To create the most haunted with less. By limiting the users' field of view to a single door frame, I design a haunted house experience with visual and audio suspension. I use this project as an experiment to reinterpret film techniques in virtual reality. Inspired by the effective film languages of the thriller genre, I reapply them in building up this VR experience based on my passion and expertise in making live-action narrative films. Those techniques include dramatic lightings, composition, non-digestive sound effect, false alarms, etc.
I STRONGLY ENCOURAGE the audience to experience this project in a VR headset. There is no way to experience the immersive suspension and fear built into the project without a VR headset.
WINDOW AS A STAGE
I was inspired by Alfred Hitchcock's Rear Window (1954). He uses only one apartment window to tell a murder story so I use the door frame as "the stage" of the performance. For example, I design the plot where the zombie doctor walking towards the viewer. In VR, viewer's perception is in line with the perception VR provides so the audience’s perception of distance will be enlarged. As the zombie is getting closer and closer, a tension which is unique to VR is gradually built up.

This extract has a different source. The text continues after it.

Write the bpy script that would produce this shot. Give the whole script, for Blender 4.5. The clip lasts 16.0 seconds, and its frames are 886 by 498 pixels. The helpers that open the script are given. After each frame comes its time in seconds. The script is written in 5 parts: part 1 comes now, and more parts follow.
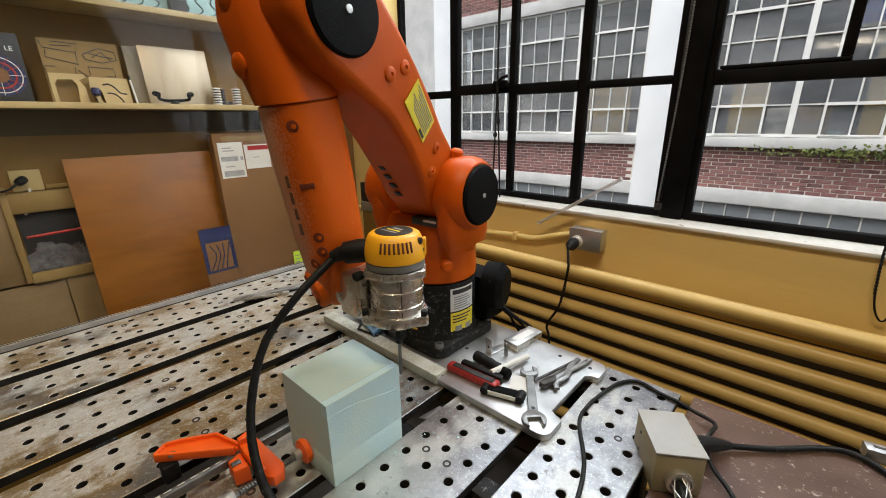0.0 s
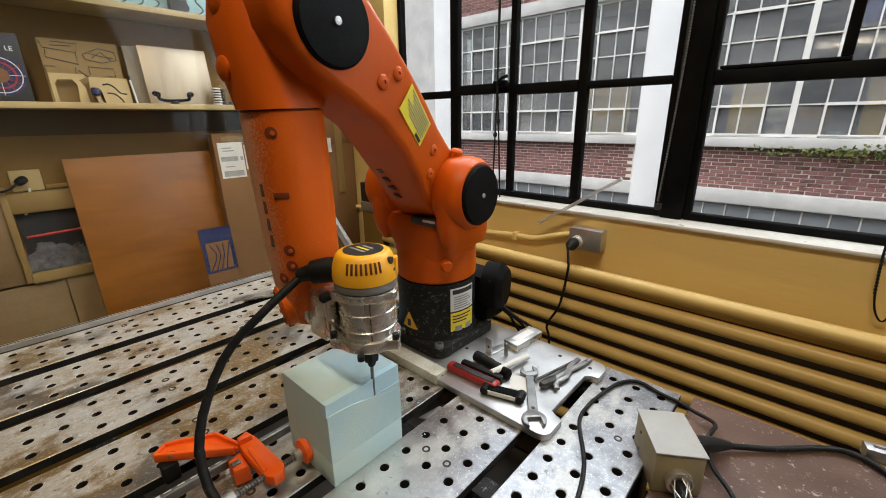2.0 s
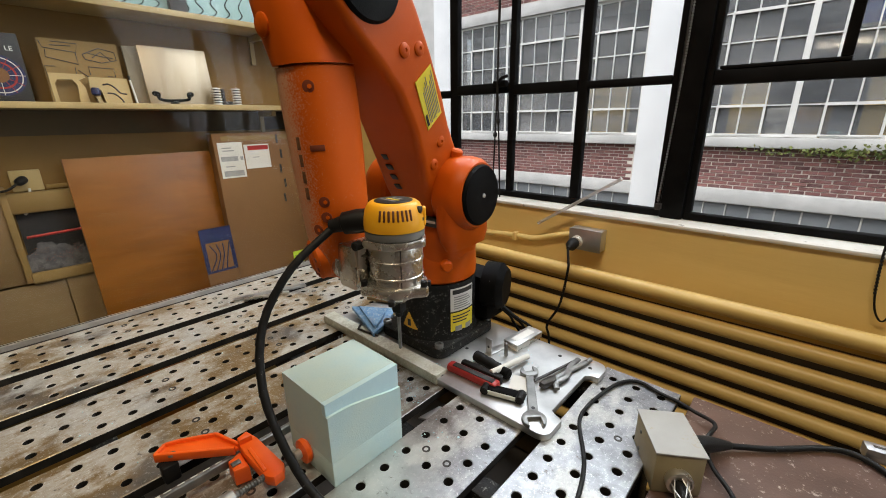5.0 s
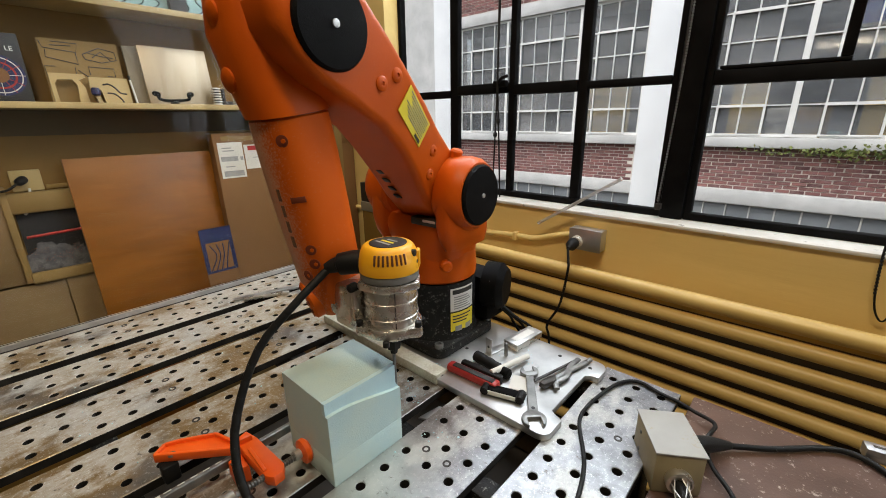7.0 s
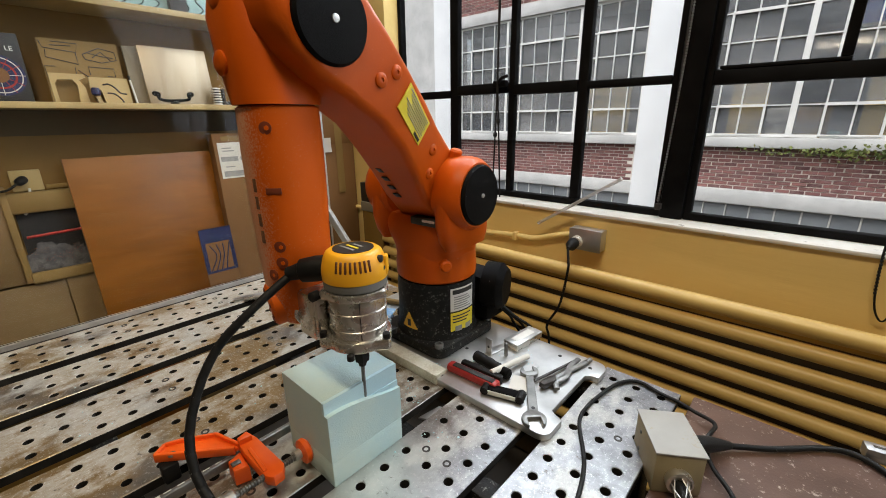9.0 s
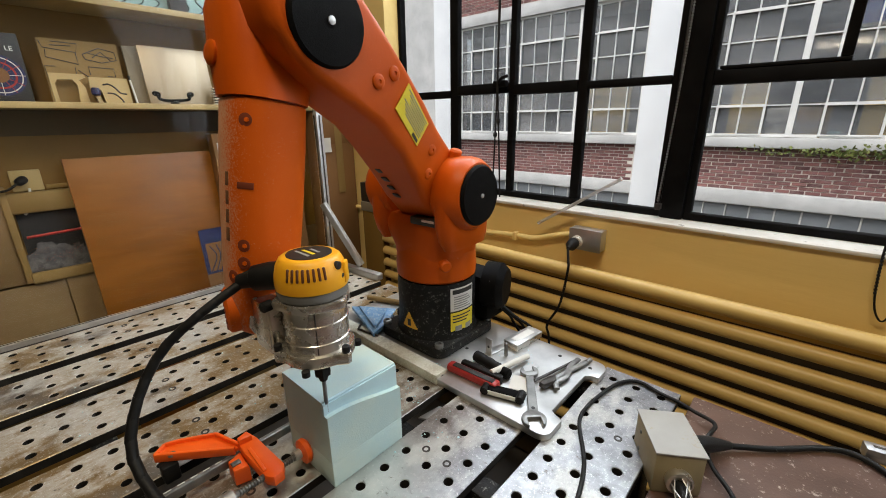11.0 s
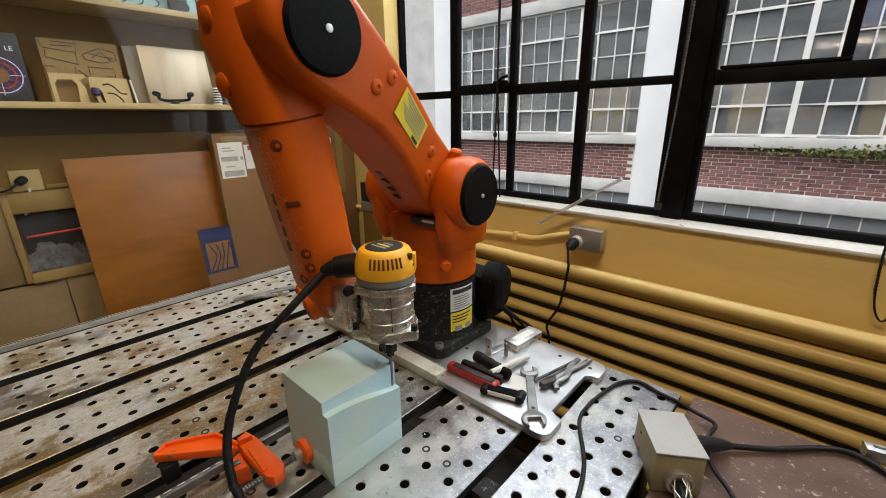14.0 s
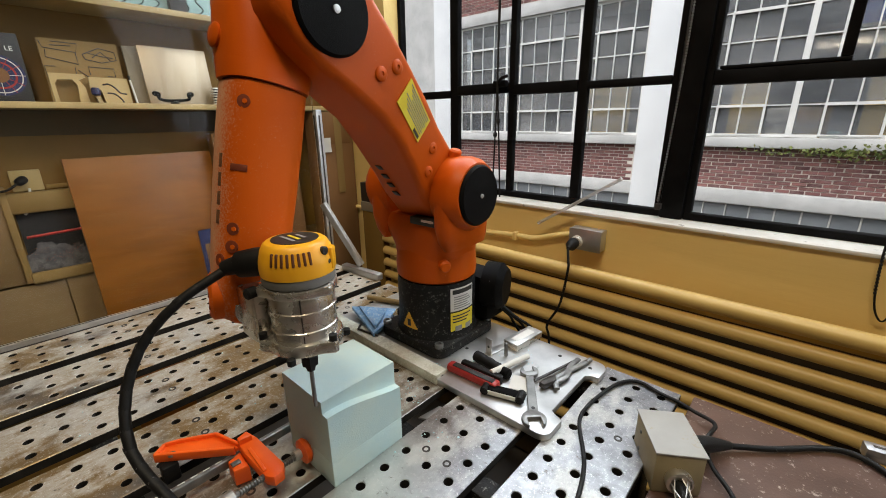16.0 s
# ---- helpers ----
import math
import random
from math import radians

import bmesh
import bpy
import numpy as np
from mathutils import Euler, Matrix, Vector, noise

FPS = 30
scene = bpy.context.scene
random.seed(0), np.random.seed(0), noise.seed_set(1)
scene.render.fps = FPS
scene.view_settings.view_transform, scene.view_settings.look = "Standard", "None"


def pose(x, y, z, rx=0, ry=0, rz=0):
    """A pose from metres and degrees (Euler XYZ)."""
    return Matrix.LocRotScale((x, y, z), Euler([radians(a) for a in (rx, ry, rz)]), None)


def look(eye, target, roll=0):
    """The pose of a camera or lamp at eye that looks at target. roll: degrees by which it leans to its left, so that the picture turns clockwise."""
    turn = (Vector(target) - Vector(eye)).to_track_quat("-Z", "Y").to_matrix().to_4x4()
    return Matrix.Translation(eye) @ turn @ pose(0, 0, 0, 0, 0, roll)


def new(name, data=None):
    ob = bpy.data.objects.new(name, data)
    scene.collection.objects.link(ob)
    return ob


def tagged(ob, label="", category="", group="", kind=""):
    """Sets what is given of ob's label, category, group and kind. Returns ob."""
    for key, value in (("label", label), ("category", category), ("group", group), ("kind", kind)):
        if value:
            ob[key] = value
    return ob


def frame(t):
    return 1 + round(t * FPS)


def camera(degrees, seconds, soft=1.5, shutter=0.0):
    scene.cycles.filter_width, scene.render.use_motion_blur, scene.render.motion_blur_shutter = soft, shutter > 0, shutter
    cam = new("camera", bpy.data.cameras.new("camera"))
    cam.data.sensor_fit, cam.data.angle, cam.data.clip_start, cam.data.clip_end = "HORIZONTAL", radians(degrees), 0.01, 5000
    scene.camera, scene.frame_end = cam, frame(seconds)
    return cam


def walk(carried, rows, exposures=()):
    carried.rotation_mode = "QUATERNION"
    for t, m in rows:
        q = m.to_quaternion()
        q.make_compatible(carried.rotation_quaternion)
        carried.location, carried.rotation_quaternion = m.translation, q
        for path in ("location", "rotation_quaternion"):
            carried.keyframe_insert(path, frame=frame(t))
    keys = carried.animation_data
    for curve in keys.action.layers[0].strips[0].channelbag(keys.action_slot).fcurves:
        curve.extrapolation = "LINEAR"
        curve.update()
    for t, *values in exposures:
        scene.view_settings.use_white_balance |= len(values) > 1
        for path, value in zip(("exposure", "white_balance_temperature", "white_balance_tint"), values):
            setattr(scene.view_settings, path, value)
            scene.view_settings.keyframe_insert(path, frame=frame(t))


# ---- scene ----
T = 0.86                      # height of the welding table's top above the floor
EYE = Vector((0, 0, T + 0.56))
YAW, PITCH = radians(42.294), radians(17.635)
WAY = Vector((-math.sin(YAW) * math.cos(PITCH), math.cos(YAW) * math.cos(PITCH), -math.sin(PITCH)))

cam = camera(94.7, 16.0, soft=0.95)
walk(cam, [(0, look(EYE, EYE + WAY, -0.678)), (16, look(EYE, EYE + WAY, -0.678))],
     exposures=[(0, 0.52), (9, 0.51), (11.5, 0.46), (16, 0.46)])

# ---- light: overcast sky, soft high sun, sky light in the windows beyond the view ----
world = bpy.data.worlds.new("overcast_sky")
scene.world = world
world.use_nodes = True
wn = world.node_tree.nodes
sky = wn.new("ShaderNodeTexSky")
sky.sky_type, sky.sun_disc = "NISHITA", False
sky.sun_elevation, sky.sun_rotation = radians(50), radians(200)
sky.dust_density, sky.air_density = 4.0, 1.2
bw = wn.new("ShaderNodeHueSaturation")
bw.inputs["Saturation"].default_value = 0.6
world.node_tree.links.new(sky.outputs[0], bw.inputs["Color"])
world.node_tree.links.new(bw.outputs[0], wn["Background"].inputs["Color"])
wn["Background"].inputs["Strength"].default_value = 0.15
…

The key of creating "infinite" space is to block the viewers from seeing the end of the hallway. In the level design, I design two "infinite" hallways, one closer, the other farther away from the viewer.
The timeline is made of multiple tracks of character animations, 2D and 3D audios, and objects activation tracks. The last ones are used to create the three power down moments. You feel the most scared, when you can't see. When lights are shut in movie, you see the frame of your monitor. When lights are shut in VR, you can't see anything.